Most companies want to be greener, but are failing to do so
The large majority of businesses see sustainability as a key goal, but many are unsure how to action and even measure their efforts to go green, a new study has found.
Google Cloud surveyed 1,491 executives across 16 EMEA countries on their sustainability practices, with 90% of leaders identifiying ESG initiatives as their top organisation priority.
However sustainability efforts receive some of the lowest investment levels, especially proportionally to how important they are viewed.
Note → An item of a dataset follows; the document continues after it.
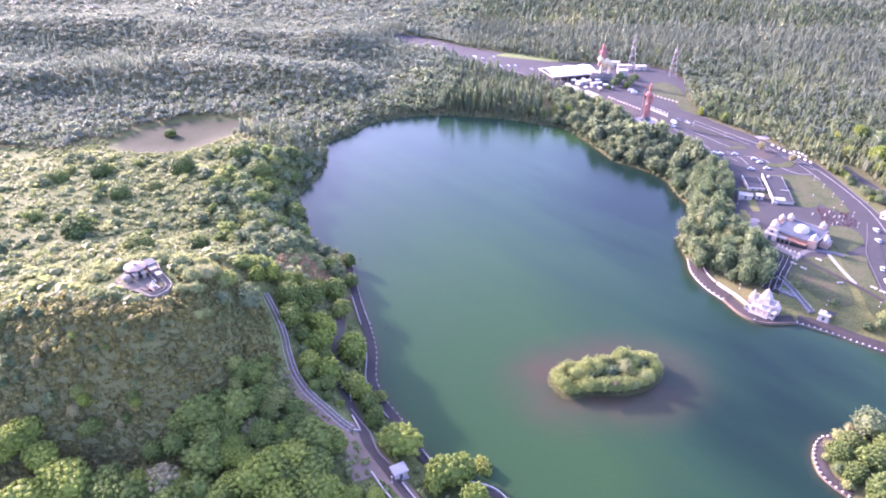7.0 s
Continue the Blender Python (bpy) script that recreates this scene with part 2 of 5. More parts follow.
GX, GY = spread(-400, 230, 3.0, 4300), spread(-30, 540, 3.0, 4300)
GZ = land(*np.meshgrid(GX, GY))


def ground_at(x, y):
    """The height of the ground sheet, as its faces have it."""
    x, y = np.asarray(x, float), np.asarray(y, float)
    i = np.clip(np.searchsorted(GX, x) - 1, 0, len(GX) - 2)
    j = np.clip(np.searchsorted(GY, y) - 1, 0, len(GY) - 2)
    u, v = (x - GX[i]) / (GX[i + 1] - GX[i]), (y - GY[j]) / (GY[j + 1] - GY[j])
    return (GZ[j, i] * (1 - u) + GZ[j, i + 1] * u) * (1 - v) + (GZ[j + 1, i] * (1 - u) + GZ[j + 1, i + 1] * u) * v


def mesh_of(name, verts, faces, mats, smooth_faces=False, slots=None, attrs=None):
    """A mesh from arrays: verts (n, 3), faces (m, 3 or 4)."""
    verts, faces = np.asarray(verts, np.float32), np.asarray(faces, np.int32)
    me = bpy.data.meshes.new(name)
    n, k = faces.shape
    me.vertices.add(len(verts))
    me.vertices.foreach_set("co", verts.ravel())
    me.loops.add(n * k)
    me.loops.foreach_set("vertex_index", faces.ravel())
    me.polygons.add(n)
    me.polygons.foreach_set("loop_start", np.arange(0, n * k, k, dtype=np.int32))
    me.polygons.foreach_set("use_smooth", np.full(n, smooth_faces))
    if slots is not None:
        me.polygons.foreach_set("material_index", np.asarray(slots, np.int32))
    for m in mats if isinstance(mats, (list, tuple)) else [mats]:
        me.materials.append(m)
    for key, values in (attrs or {}).items():
        me.attributes.new(key, "FLOAT", "POINT").data.foreach_set("value", np.asarray(values, np.float32))
    me.update(calc_edges=True)
    return me


# ground sheet
def ground_material():
    m, t, b = material("grass_and_scrub_ground", (0.12, 0.13, 0.06), 0.95)
    b.inputs["Specular IOR Level"].default_value = 0.08
    fine, mid, broad = noise_of(t, 0.9, 6), noise_of(t, 0.09, 7, 0.65), noise_of(t, 0.018, 4)
    grass = ramp(t, mid.outputs[0], [(0.28, (0.05, 0.063, 0.022)), (0.48, (0.08, 0.093, 0.03)), (0.6, (0.108, 0.113, 0.042)), (0.75, (0.098, 0.099, 0.04))])
    speck = ramp(t, fine.outputs[0], [(0.3, (0.5, 0.54, 0.5)), (0.7, (1.25, 1.22, 1.1))])
    bare = ramp(t, broad.outputs[0], [(0.52, (0, 0, 0)), (0.68, (0.75, 0.75, 0.75))])
    col = mix(t, bare.outputs[0], grass.outputs[0], (0.084, 0.09, 0.036))
    col = mix(t, 1.0, col, speck.outputs[0], "MULTIPLY")
    # browned soil colour, standing in for warm haze over the shaded hill face
    wood = ramp(t, fine.outputs[0], [(0.3, (0.068, 0.064, 0.027)), (0.7, (0.112, 0.104, 0.043))])
    under = t.nodes.new("ShaderNodeAttribute")
    under.attribute_name = "woodland"
    col = mix(t, under.outputs["Fac"], col, wood.outputs[0])
    dry = t.nodes.new("ShaderNodeAttribute")
    dry.attribute_name = "dry"
    pale = ramp(t, mid.outputs[0], [(0.38, (0.026, 0.031, 0.015)), (0.66, (0.033, 0.03, 0.018))])
    col = mix(t, dry.outputs["Fac"], col, pale.outputs[0])
    mud = t.nodes.new("ShaderNodeAttribute")
    mud.attribute_name = "mud"
    col = mix(t, mud.outputs["Fac"], col, (0.034, 0.03, 0.017))
    t.links.new(col, b.inputs["Base Color"])
    relief(t, b, fine.outputs[0], 0.6, 0.4)
    return m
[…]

Just 9% of these businesses were allocating resources towards sustainability goals.
Empty words
In the UK specifically, 71% of executives said that their organisation was guilty of so-called greenwashing, which is higher than the EMEA average of 54%. The practice involves making empty pledges with little to no actual follow-through.
"The research showed a troubling gap between how well companies think they're doing, and how accurately they’re able to measure it," says Google.
"Only 36% of respondents said their organizations have measurement tools in place to quantify their sustainability efforts, and just 17% are using those measurements to optimize based on results."
It goes without saying that accurately tracking sustainability goals is incredibly hard without the right tools.
Perhaps the only good news from the survey is that executives are clearly aware of the importance of sustainability and have, at least in words, expressed a commitment to changing things.
Dark clouds
One of the main difficulties for Google Cloud itself is that cloud computing uses a lot of resources, especially water and energy.
Running a vast data center is an incredibly resource-intensive thing to do, which is one of the reasons that Google, Meta, and others are simultaneously building centres in cold countries and signing huge deals to gobble up renewable energy.
Hopefully Google can heed its own research and invest genuinely and properly into creating a sustainable way of running hyperscale data centres that power much of the world's "cloud" computing.